Living room of the governor’s mansion on Ilha de Brocoió.

Photographer: Lianne Milton for Bloomberg Businessweek

Also contributing to Rio’s budget shortfall is the slump in oil prices, cutting royalties this year to some 3.7 billion reais -- less than half the levels in 2012-2014. Rio state started missing debt payments in May and received a two-notch downgrade from Fitch Ratings to the lowest level for any Brazilian state it rates publicly.

“Fantasy Island”

The sale of the governor’s summer palace will do little to lift the state from its financial hole, but in desperate times every bit helps. The 12,500 square-foot mansion, with its imported marble and splendid salons, would sell for some 30 million reais were it in Rio’s tony south zone, according to Simone Algebaile, the state’s director of conservation and restoration. What it would cost along with a private island is anyone’s guess.

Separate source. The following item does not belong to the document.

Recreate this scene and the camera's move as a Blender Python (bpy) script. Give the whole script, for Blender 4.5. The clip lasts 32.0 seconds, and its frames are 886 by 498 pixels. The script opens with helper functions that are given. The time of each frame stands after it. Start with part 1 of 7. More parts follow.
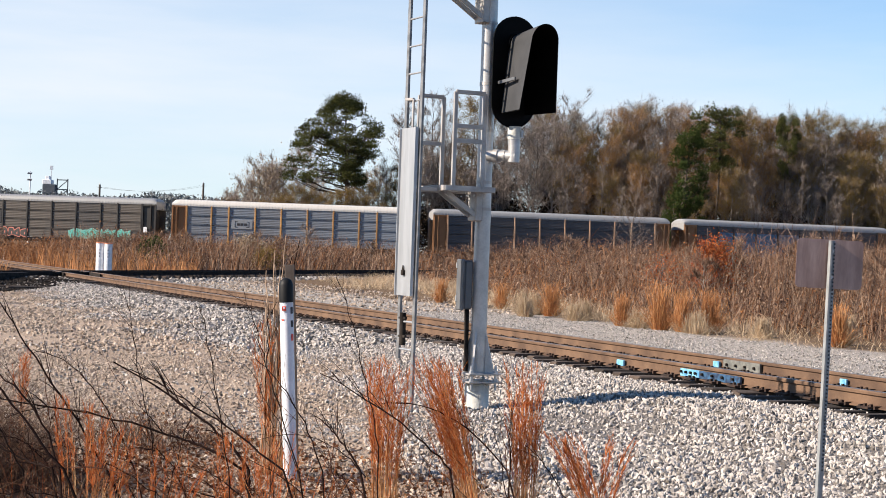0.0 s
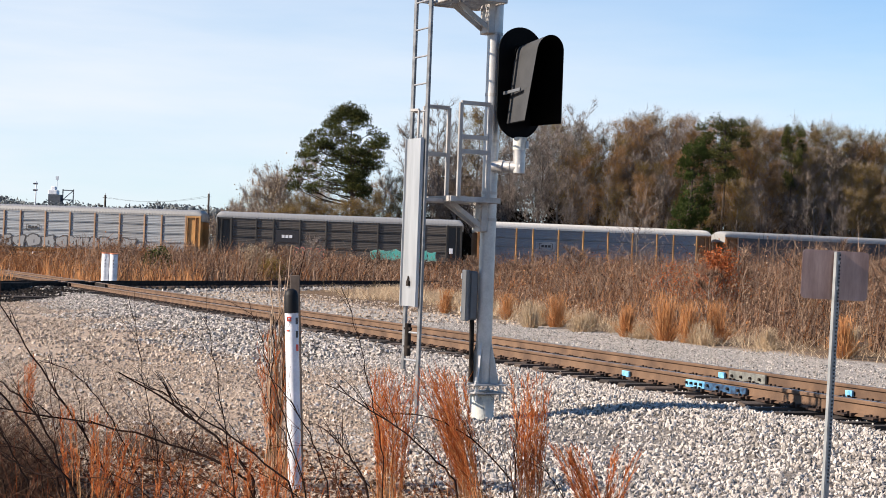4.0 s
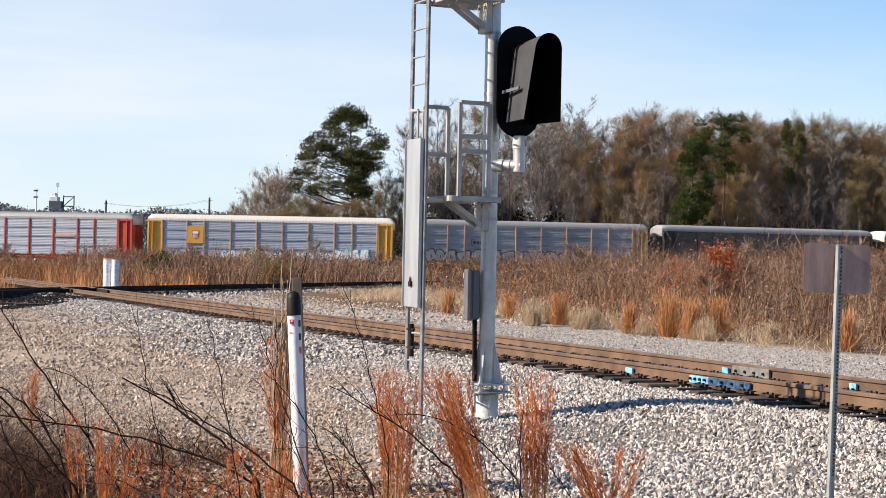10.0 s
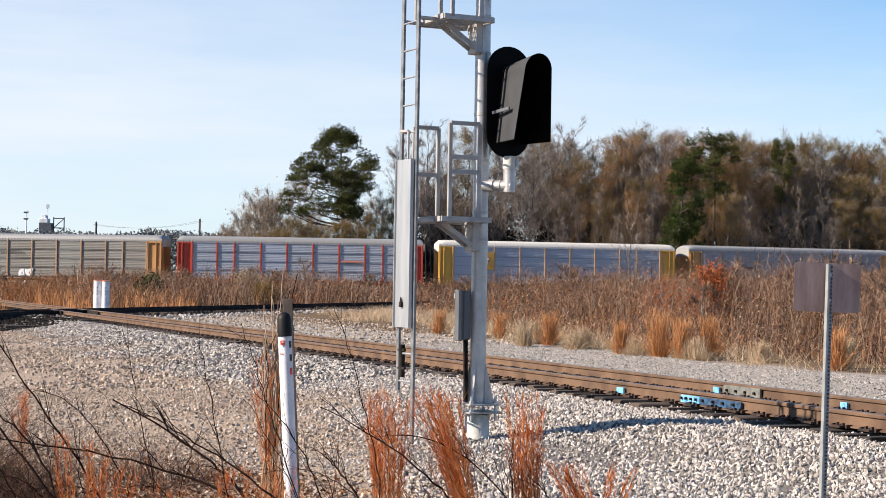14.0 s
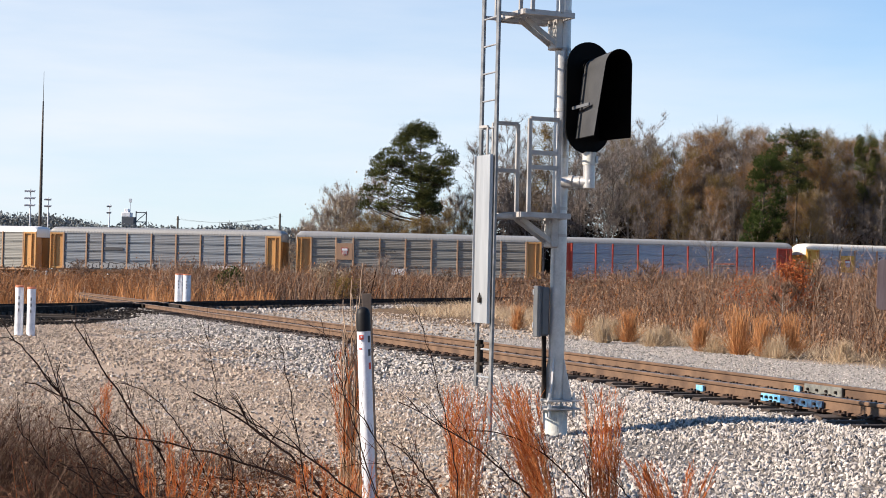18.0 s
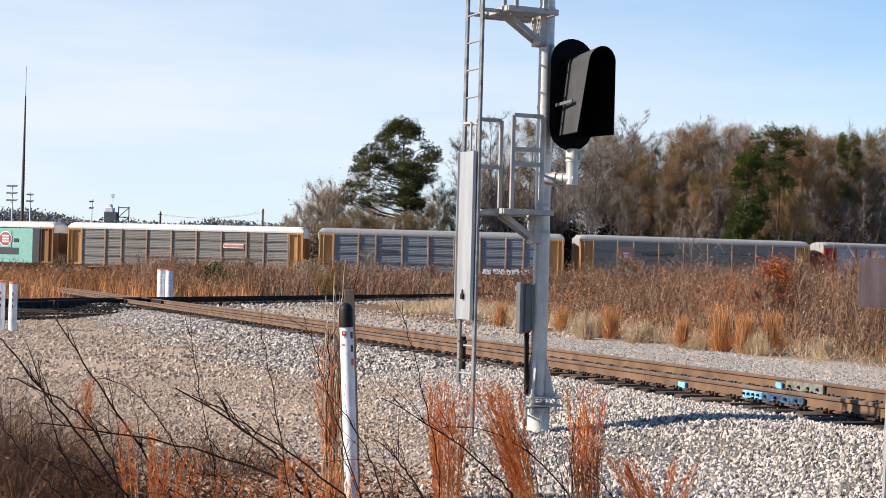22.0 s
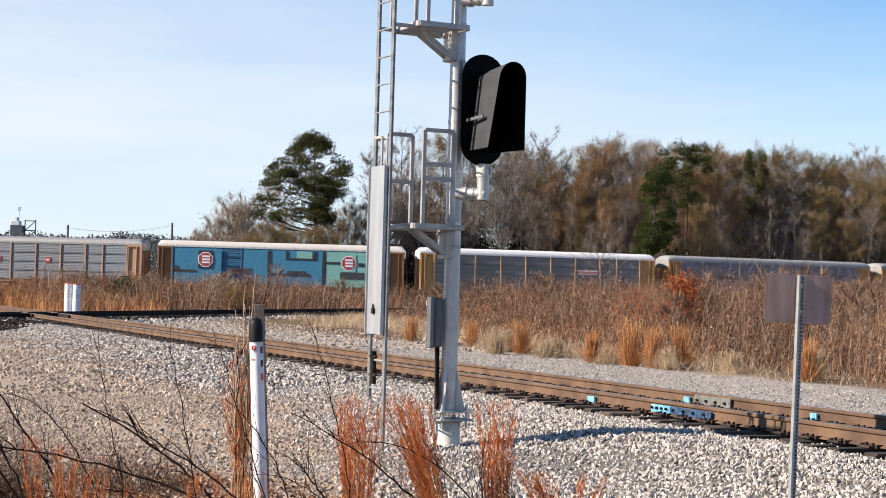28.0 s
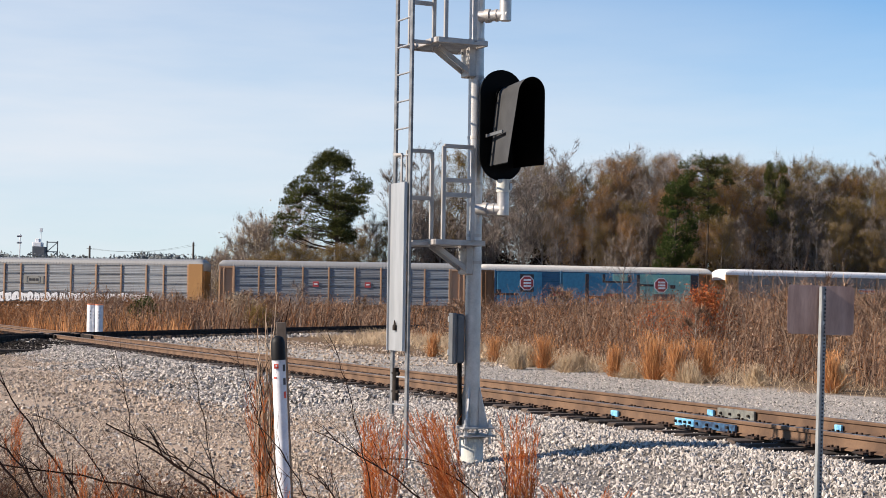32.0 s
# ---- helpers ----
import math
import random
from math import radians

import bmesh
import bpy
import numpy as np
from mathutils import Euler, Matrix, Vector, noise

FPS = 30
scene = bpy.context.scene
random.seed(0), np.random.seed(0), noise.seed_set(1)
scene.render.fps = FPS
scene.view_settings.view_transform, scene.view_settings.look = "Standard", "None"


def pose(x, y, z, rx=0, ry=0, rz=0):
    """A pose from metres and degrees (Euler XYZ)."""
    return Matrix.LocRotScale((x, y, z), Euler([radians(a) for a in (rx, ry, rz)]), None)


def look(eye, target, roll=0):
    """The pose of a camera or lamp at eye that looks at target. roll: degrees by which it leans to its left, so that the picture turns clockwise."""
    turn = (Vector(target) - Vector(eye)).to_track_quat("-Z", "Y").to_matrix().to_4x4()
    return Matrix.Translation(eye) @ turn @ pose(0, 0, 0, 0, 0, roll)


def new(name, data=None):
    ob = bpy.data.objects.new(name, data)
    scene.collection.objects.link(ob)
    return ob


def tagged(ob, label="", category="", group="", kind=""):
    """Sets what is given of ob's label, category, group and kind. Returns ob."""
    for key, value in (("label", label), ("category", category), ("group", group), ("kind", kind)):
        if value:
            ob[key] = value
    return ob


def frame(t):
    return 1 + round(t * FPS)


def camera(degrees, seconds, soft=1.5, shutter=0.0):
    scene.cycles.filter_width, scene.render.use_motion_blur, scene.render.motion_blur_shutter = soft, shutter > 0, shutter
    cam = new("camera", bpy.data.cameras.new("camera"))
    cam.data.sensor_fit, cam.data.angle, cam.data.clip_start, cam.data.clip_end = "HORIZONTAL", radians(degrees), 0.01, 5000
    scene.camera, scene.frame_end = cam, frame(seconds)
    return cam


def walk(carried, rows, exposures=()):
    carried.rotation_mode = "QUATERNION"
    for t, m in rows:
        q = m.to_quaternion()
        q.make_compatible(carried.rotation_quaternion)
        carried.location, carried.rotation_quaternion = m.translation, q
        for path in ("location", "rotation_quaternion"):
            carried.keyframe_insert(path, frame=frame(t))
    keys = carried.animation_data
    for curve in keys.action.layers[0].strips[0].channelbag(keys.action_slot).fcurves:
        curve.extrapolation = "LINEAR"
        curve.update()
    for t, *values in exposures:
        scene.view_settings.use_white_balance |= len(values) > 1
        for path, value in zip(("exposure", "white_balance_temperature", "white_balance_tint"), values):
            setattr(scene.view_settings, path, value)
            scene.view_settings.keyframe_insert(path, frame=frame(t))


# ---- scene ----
from itertools import product

# ---- camera: hand-held on one spot, 1.72 m above the ground ----
LENS = 29.77
EYE = (0.0, 0.0, 1.72)
cam = camera(LENS, 32.0, soft=0.9)
TURNS = [
    (0, 90.171, -2.060, -0.364),
    (0.5, 90.334, -2.106, -0.341),
    (1, 90.372, -2.114, -0.257),
    (1.5, 90.417, -2.088, -0.217),
    (2, 90.454, -2.006, -0.195),
    (2.5, 90.484, -2.059, -0.192),
    (3, 90.518, -2.039, -0.198),
    (3.5, 90.533, -2.112, -0.200),
    (5.5, 90.493, -2.100, -0.153),
    (6, 90.462, -2.091, -0.147),
    (6.5, 90.470, -1.258, -0.139),
    (7, 90.430, -1.055, -0.115),
    (7.5, 90.316, -0.946, -0.026),
    (8, 90.303, -1.025, 0.005),
    (8.5, 90.368, -1.060, 0.003),
    (9, 90.450, -1.150, -0.009),
    (9.5, 90.496, -1.136, -0.036),
    (10, 90.530, -1.144, -0.126),
    (10.5, 90.805, -1.116, -0.281),
    (11, 90.899, -1.118, -0.339),
    (11.5, 90.958, -1.046, -0.389),
    (12, 91.012, -1.033, -0.429),
    (12.5, 91.055, -0.990, -0.448),
    (13, 91.120, -0.967, -0.464),
    (13.5, 91.174, -0.953, -0.462),
    (15.5, 91.389, -0.920, -0.348),
    (16, 91.389, -1.078, -0.012),
    (16.5, 91.227, -1.238, 0.962),
    (17, 91.136, -1.265, 1.758),
    (17.5, 91.078, -1.335, 2.145),
    (18, 91.035, -1.308, 2.259),
    (18.5, 91.007, -1.346, 2.297),
    (19, 91.007, -1.514, 2.280),
    (19.5, 91.010, -1.547, 2.264),
    (20, 91.020, -1.537, 2.206),
    (20.5, 90.985, -1.490, 2.178),
    (21, 90.976, -1.548, 2.117),
    (21.5, 90.945, -1.509, 1.890),
    (22, 90.921, -1.483, 1.671),
    (22.5, 90.900, -1.532, 1.488),
    (23, 90.881, -1.697, 1.300),
    (23.5, 90.903, -1.691, 1.021),
    (24, 90.914, -1.648, 0.466),
    (24.5, 90.928, -1.759, -0.016),
    (25, 90.990, -1.936, -0.747),
    (25.5, 91.055, -2.061, -1.006),
    (27.5, 91.224, -1.843, -1.221),
    (28, 91.504, -1.567, -1.398),
    (28.5, 91.685, -1.435, -1.731),
    (29, 91.820, -1.314, -1.957),
    (29.5, 91.927, -1.273, -2.097),
    (30, 91.959, -1.241, -1.919),
    (30.5, 91.982, -1.017, -1.659),
    (31, 92.006, -0.912, -1.152),
    (31.5, 92.020, -0.841, -0.855),
    (32, 92.037, -0.834, -0.658),
]
walk(cam, [(t, pose(*EYE, rx, ry, rz)) for t, rx, ry, rz in TURNS], [(0, 1.06), (31.2, 1.06), (32, 0.90)])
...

“It’s Fantasy Island,’’ said Algebaile, who gave Gomes his June 30 tour of the residence. “It’s the product of a fertile imagination -- unique and eccentric.’’

The property has its challenges. The jungle has been steadily reclaiming the cricket field. Beaches are covered with litter, which is to say nothing of the bay water that’s contaminated by sewage. Fixing the house’s built-in German organ – which the prior owner used to triumphantly herald his arrival -- would cost 250,000 reais. All together, the state estimated several years ago that it would cost 8 million reais to restore the bygone resplendence, and monthly maintenance ranges from 8,000 reais to 50,000 reais, said Algebaile. As the house has historic landmark status, should a brick in the perimeter wall crumble, for example, replacing it would mean sourcing one of its contemporaries plus chemical testing to prove its authenticity.

All this makes sale of Brocoio to a Brazilian for private residence very unlikely, with the nation mired in a two-year recession and market liquidity especially limited for real estate, Gomes said after his inspection. It could instead become a spa, hotel or rehab clinic, he said.

“All the views are magnificent, they’re nothing less than magnificent. That’s the wow factor,’’ Gomes said. “It seems like you’re not in Rio de Janeiro.’’

These days, that may be a selling point.